_Do this_
Reproduce exactly, with no pictures, each line from the opening of the material down through the line containing "from mathutils import".

_Given information_
===
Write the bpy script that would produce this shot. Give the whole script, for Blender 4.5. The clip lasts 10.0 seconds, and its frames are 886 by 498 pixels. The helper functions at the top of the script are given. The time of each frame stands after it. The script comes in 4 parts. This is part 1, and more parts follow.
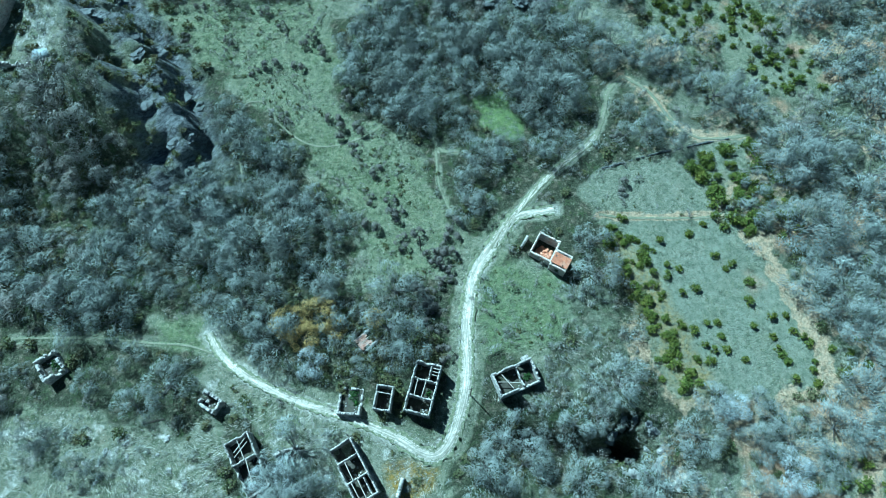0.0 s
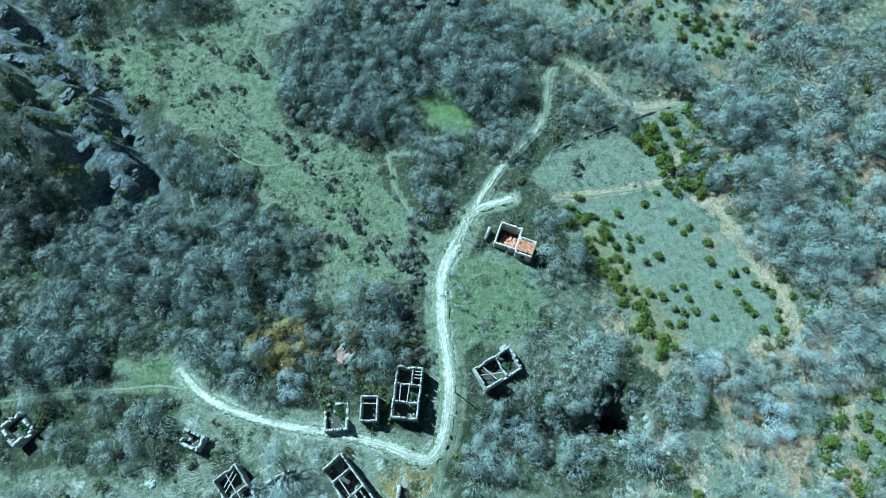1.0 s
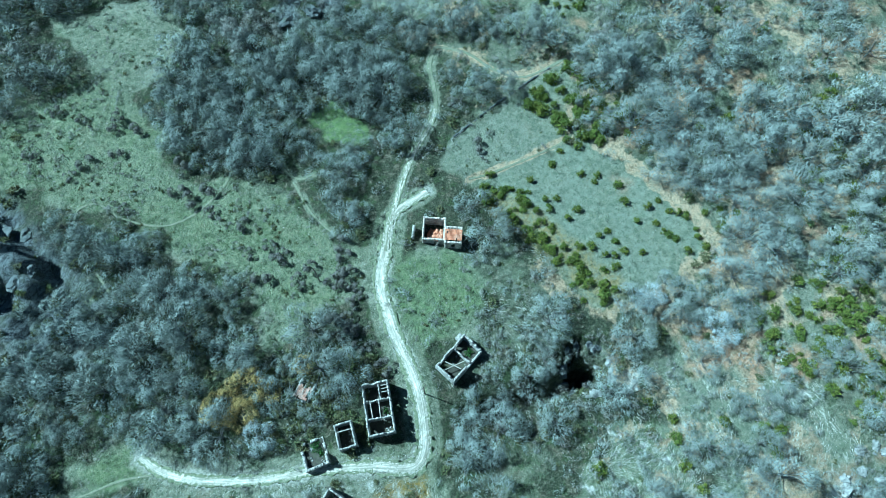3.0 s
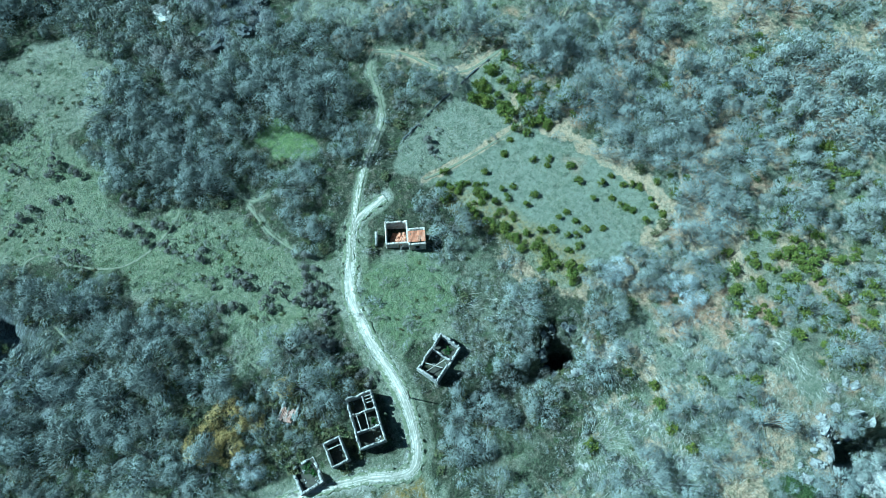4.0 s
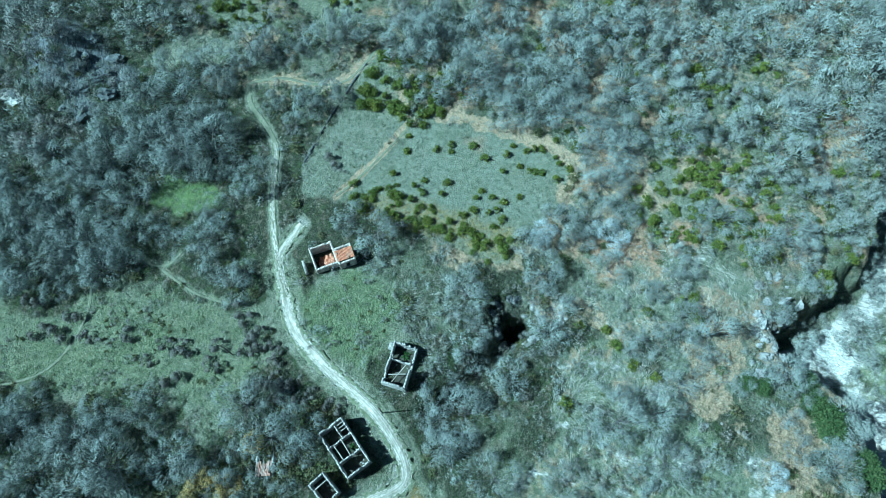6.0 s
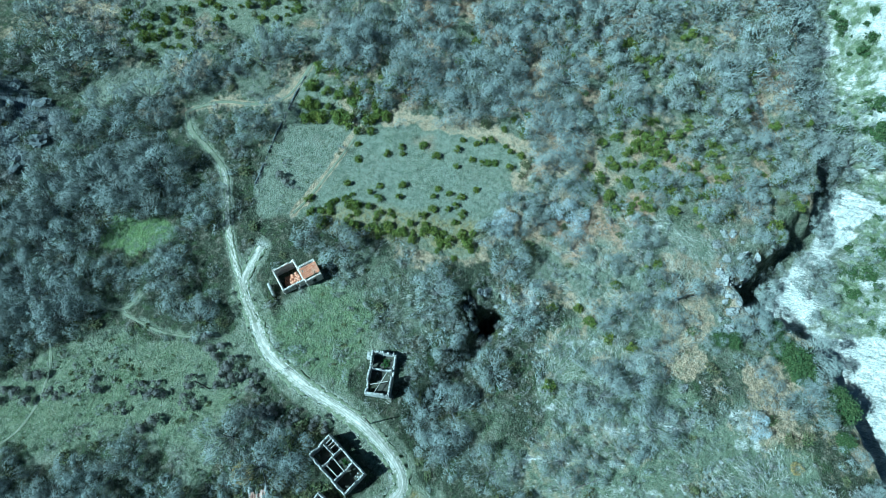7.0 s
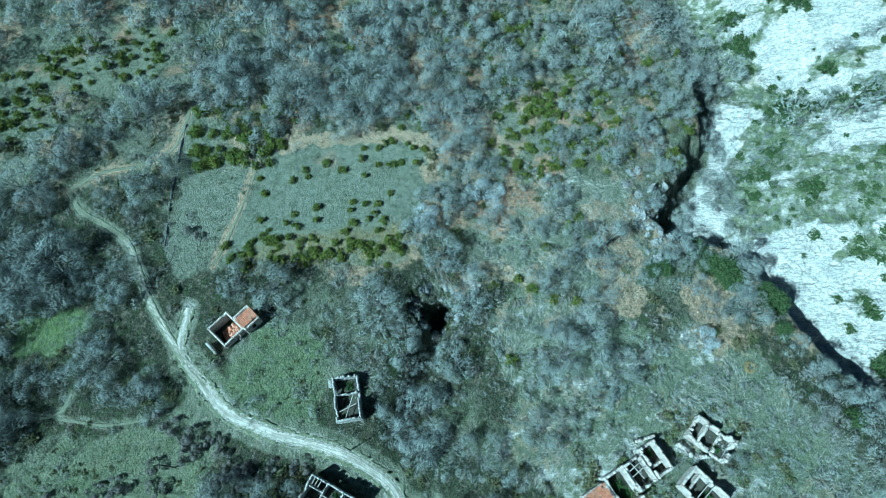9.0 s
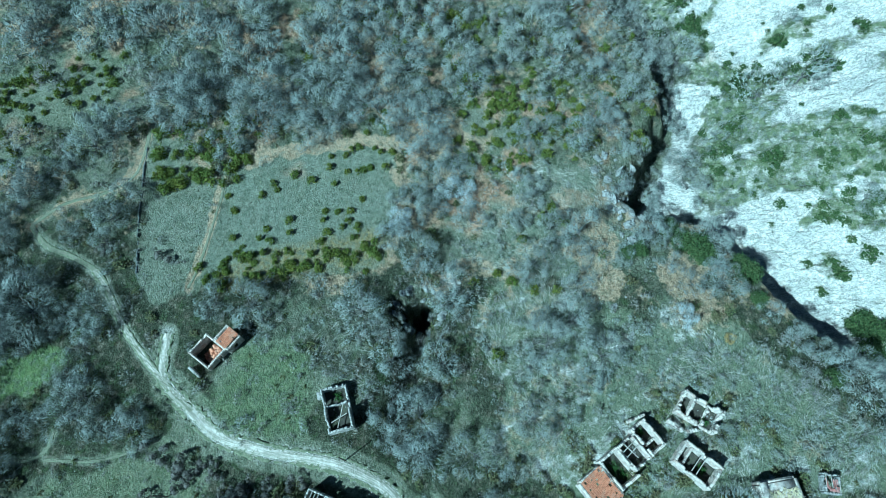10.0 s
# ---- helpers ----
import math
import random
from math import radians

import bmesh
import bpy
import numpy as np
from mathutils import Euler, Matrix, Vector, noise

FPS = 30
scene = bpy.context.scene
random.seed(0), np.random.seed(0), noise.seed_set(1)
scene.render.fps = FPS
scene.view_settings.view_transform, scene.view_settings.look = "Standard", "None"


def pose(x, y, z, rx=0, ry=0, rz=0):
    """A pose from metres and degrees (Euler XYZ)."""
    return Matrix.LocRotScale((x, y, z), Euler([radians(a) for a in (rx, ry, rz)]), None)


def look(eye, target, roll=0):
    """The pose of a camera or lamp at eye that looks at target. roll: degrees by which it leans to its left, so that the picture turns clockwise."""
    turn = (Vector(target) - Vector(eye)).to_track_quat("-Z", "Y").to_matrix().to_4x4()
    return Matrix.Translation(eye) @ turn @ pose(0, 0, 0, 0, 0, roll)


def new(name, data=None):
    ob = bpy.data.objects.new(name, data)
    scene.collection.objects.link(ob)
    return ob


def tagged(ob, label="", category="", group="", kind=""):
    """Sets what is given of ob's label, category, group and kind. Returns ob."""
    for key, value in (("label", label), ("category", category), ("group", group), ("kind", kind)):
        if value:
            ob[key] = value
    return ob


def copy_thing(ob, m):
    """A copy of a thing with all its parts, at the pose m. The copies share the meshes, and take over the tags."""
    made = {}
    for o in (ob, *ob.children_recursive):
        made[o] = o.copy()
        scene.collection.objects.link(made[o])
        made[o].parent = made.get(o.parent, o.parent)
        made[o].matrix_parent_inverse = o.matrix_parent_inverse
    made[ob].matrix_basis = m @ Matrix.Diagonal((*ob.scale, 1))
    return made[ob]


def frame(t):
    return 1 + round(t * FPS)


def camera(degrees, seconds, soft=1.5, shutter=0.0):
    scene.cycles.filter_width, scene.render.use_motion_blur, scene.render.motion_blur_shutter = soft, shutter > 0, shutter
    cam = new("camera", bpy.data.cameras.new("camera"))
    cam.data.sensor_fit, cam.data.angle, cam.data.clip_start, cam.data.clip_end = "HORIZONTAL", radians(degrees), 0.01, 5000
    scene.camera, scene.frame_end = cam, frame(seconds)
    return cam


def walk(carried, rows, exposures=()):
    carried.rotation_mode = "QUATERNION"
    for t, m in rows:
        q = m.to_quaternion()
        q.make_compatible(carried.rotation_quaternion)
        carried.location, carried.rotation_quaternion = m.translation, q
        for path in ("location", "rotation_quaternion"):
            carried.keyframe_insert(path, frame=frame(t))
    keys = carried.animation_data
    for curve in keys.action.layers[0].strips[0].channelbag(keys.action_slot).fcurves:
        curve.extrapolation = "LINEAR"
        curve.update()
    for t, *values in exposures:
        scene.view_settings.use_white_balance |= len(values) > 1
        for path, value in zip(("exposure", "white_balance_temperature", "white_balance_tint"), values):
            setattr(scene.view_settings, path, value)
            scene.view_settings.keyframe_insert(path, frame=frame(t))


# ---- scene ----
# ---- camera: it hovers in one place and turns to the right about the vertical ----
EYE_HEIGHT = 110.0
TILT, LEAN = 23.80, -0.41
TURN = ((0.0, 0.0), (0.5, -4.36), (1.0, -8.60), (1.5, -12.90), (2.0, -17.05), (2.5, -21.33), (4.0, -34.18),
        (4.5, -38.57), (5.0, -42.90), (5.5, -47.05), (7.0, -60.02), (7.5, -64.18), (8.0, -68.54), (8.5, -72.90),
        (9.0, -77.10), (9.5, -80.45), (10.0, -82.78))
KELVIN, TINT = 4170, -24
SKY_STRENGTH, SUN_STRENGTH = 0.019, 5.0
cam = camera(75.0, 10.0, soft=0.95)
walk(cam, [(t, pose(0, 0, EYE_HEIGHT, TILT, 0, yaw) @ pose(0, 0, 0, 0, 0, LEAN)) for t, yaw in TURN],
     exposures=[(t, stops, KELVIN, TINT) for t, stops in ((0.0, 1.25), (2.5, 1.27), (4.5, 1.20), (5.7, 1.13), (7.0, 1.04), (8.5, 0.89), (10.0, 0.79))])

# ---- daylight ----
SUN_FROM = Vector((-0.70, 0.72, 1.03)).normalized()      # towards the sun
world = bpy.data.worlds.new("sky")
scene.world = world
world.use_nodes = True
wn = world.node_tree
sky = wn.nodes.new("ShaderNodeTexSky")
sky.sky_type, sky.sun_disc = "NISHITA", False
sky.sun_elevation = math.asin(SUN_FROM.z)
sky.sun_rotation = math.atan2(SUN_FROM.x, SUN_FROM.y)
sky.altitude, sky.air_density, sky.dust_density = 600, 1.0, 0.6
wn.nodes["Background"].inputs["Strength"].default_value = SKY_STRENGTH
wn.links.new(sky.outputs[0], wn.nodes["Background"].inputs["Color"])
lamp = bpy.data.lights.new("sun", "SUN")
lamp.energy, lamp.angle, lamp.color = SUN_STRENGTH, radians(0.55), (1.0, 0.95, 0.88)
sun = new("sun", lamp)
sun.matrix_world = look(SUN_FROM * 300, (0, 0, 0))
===
_In response_
Write the bpy script that would produce this shot. Give the whole script, for Blender 4.5. The clip lasts 10.0 seconds, and its frames are 886 by 498 pixels. The helper functions at the top of the script are given. The time of each frame stands after it. The script comes in 4 parts. This is part 1, and more parts follow.
0.0 s
1.0 s
3.0 s
4.0 s
6.0 s
7.0 s
9.0 s
10.0 s
# ---- helpers ----
import math
import random
from math import radians

import bmesh
import bpy
import numpy as np
from mathutils import Euler, Matrix, Vector, noise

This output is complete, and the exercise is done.